# Exercise goal
Copy exactly the lines from the start of the material through the line with "return [(-1.36, brow". Pictures stay out of the copy.

=== Provided data ===

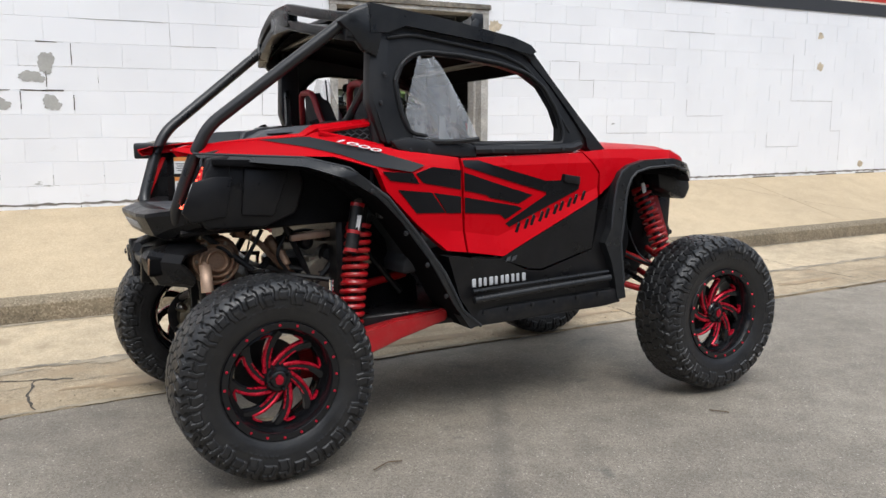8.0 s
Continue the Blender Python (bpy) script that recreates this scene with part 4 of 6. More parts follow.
gate = part("tailgate", across([(0.0, beak(0.0)), (0.20, beak(0.0)), (0.29, beak(0.022)),
    (0.35, [(-1.36, 1.064), (-1.480, 1.070), (-1.528, 1.058), (-1.530, 1.040), (-1.490, 0.985), (-1.45, 0.964), (-1.40, 0.962)]),
    (0.45, [(-1.34, 1.078), (-1.390, 1.084), (-1.415, 1.074), (-1.415, 1.052), (-1.400, 1.020), (-1.38, 1.00), (-1.36, 0.99)])]), M_BLACK, buggy, "black faceted tail panel", 12)
part("tail_shelf", prism([(-1.50, 1.040), (-1.30, 1.040), (-1.30, 1.062), (-1.48, 1.066)], -0.33, 0.33, bevel=0.006), M_GREY, gate)
part("shelf_slot", prism([(-1.345, 1.05), (-1.325, 1.05), (-1.325, 1.072), (-1.345, 1.072)], -0.24, 0.18, bevel=0.003), M_LINER, gate)
for i in range(10):
    badge = bmesh.new()
    box(badge, (-1.5815, 0.150 - i * 0.0335 - 0.003 * (i % 2), 0.993), (0.006, 0.018 + 0.004 * (i % 3 == 0), 0.042), pose(0, 0, 0, 0, -27, 0), bevel=0.003)
    part("badge_bar", badge, M_LETTER, gate, "silver badge bar")
def scoop(k, brow, keel):
    """The bumper's section; k draws it in, brow: the height of its upper edge, keel: of its lower."""
    return [(-1.36, brow + 0.035), (-1.475 + k, brow + 0.030), (-1.570 + k, brow), (-1.588 + k, brow - 0.035), (-1.578 + k, lerp(brow, keel, 0.55)), (-1.535 + k * 0.9, keel), (-1.40, keel - 0.025)]


bumper = part("rear_bumper", across([
    (0.0, scoop(0.035, 0.880, 0.728)), (0.095, scoop(0.035, 0.880, 0.728)), (0.130, scoop(0.012, 0.888, 0.728)), (0.190, scoop(0.0, 0.892, 0.730)),
    (0.255, scoop(0.010, 0.890, 0.738)), (0.325, scoop(0.060, 0.882, 0.756)), (0.370, scoop(0.130, 0.872, 0.785))]), M_BLACK, buggy, "black faceted plastic rear bumper cover", 12)
part("bumper_step", prism([(-0.115, 0.846), (0.115, 0.846), (0.085, 0.812), (-0.085, 0.812)], -1.572, -1.53, "x", 0.006), M_EDGE, bumper, "", 12)
for s in (-1, 1):
    ridge = [(s * 0.20, 0.905), (s * 0.165, 0.895), (s * 0.095, 0.735), (s * 0.125, 0.733)]
    part("bumper_rib", prism(ridge if s < 0 else ridge[::-1], -1.583, -1.53, "x", 0.008), M_BLACK, bumper, "", 12)
    hollow = [(s * 0.235, 0.872), (s * 0.325, 0.862), (s * 0.305, 0.790), (s * 0.255, 0.775)]
    part("bumper_hollow", prism(hollow if s < 0 else hollow[::-1], -1.572, -1.50, "x", 0.006), M_LINER, bumper)
    heat = [(s * 0.296, 0.862), (s * 0.316, 0.860), (s * 0.285, 0.790), (s * 0.265, 0.785)]
    part("bumper_vent", prism(heat if s < 0 else heat[::-1], -1.5765, -1.50, "x", 0.003), M_RUST if s < 0 else M_UNDER, bumper, "browned metal behind a bumper slot" if s < 0 else "")
    part("bolt", lathe(bmesh.new(), [(0.0, 0), (0.013, 0), (0.011, 0.006), (0.0, 0.008)], 8, Matrix.Translation((-1.592, s * 0.215, 0.842)) @ pose(0, 0, 0, 0, 0, 90)), M_UNDER, bumper)
part("bumper_mount", boxes((-1.46, -1.36, -0.22, 0.22, 0.905, 0.945), bevel=0.01), M_UNDER, bumper)

# ---- exhaust and engine ----
muffler = part("muffler", lathe(bmesh.new(), [(0.03, -0.29), (0.095, -0.28), (0.105, -0.25), (0.105, 0.25), (0.095, 0.28), (0.03, 0.29)], 28, Matrix.Translation((-1.30, 0.0, 0.835)), closed=False), M_UNDER, buggy, "black crosswise exhaust muffler")
part("end_cap", lathe(bmesh.new(), [(0.02, -0.345), (0.06, -0.34), (0.10, -0.325), (0.112, -0.30), (0.112, -0.262), (0.10, -0.255), (0.02, -0.255)], 28, Matrix.Translation((-1.30, 0.0, 0.835)), closed=False), M_RUST, muffler, "heat-browned muffler end")
for r0, h0 in ((0.098, -0.338), (0.072, -0.352), (0.046, -0.360)):
    part("cap_ring", lathe(bmesh.new(), [(r0 - 0.010, h0 + 0.02), (r0 - 0.008, h0), (r0 - 0.002, h0 - 0.006), (r0 + 0.004, h0), (r0 + 0.006, h0 + 0.02)], 28, Matrix.Translation((-1.30, 0.0, 0.835))), M_RUST, muffler, "heat-stained ring")
for k in range(6):
    part("rivet", lathe(bmesh.new(), [(0.0, -0.334), (0.009, -0.334), (0.008, -0.342), (0.0, -0.343)], 8, Matrix.Translation((-1.30 + 0.085 * math.cos(k * 1.047), 0.0, 0.835 + 0.085 * math.sin(k * 1.047)))), M_STEEL, muffler)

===

# Output below
8.0 s
Continue the Blender Python (bpy) script that recreates this scene with part 4 of 6. More parts follow.
gate = part("tailgate", across([(0.0, beak(0.0)), (0.20, beak(0.0)), (0.29, beak(0.022)),
    (0.35, [(-1.36, 1.064), (-1.480, 1.070), (-1.528, 1.058), (-1.530, 1.040), (-1.490, 0.985), (-1.45, 0.964), (-1.40, 0.962)]),
    (0.45, [(-1.34, 1.078), (-1.390, 1.084), (-1.415, 1.074), (-1.415, 1.052), (-1.400, 1.020), (-1.38, 1.00), (-1.36, 0.99)])]), M_BLACK, buggy, "black faceted tail panel", 12)
part("tail_shelf", prism([(-1.50, 1.040), (-1.30, 1.040), (-1.30, 1.062), (-1.48, 1.066)], -0.33, 0.33, bevel=0.006), M_GREY, gate)
part("shelf_slot", prism([(-1.345, 1.05), (-1.325, 1.05), (-1.325, 1.072), (-1.345, 1.072)], -0.24, 0.18, bevel=0.003), M_LINER, gate)
for i in range(10):
    badge = bmesh.new()
    box(badge, (-1.5815, 0.150 - i * 0.0335 - 0.003 * (i % 2), 0.993), (0.006, 0.018 + 0.004 * (i % 3 == 0), 0.042), pose(0, 0, 0, 0, -27, 0), bevel=0.003)
    part("badge_bar", badge, M_LETTER, gate, "silver badge bar")
def scoop(k, brow, keel):
    """The bumper's section; k draws it in, brow: the height of its upper edge, keel: of its lower."""
    return [(-1.36, brow + 0.035), (-1.475 + k, brow + 0.030), (-1.570 + k, brow), (-1.588 + k, brow - 0.035), (-1.578 + k, lerp(brow, keel, 0.55)), (-1.535 + k * 0.9, keel), (-1.40, keel - 0.025)]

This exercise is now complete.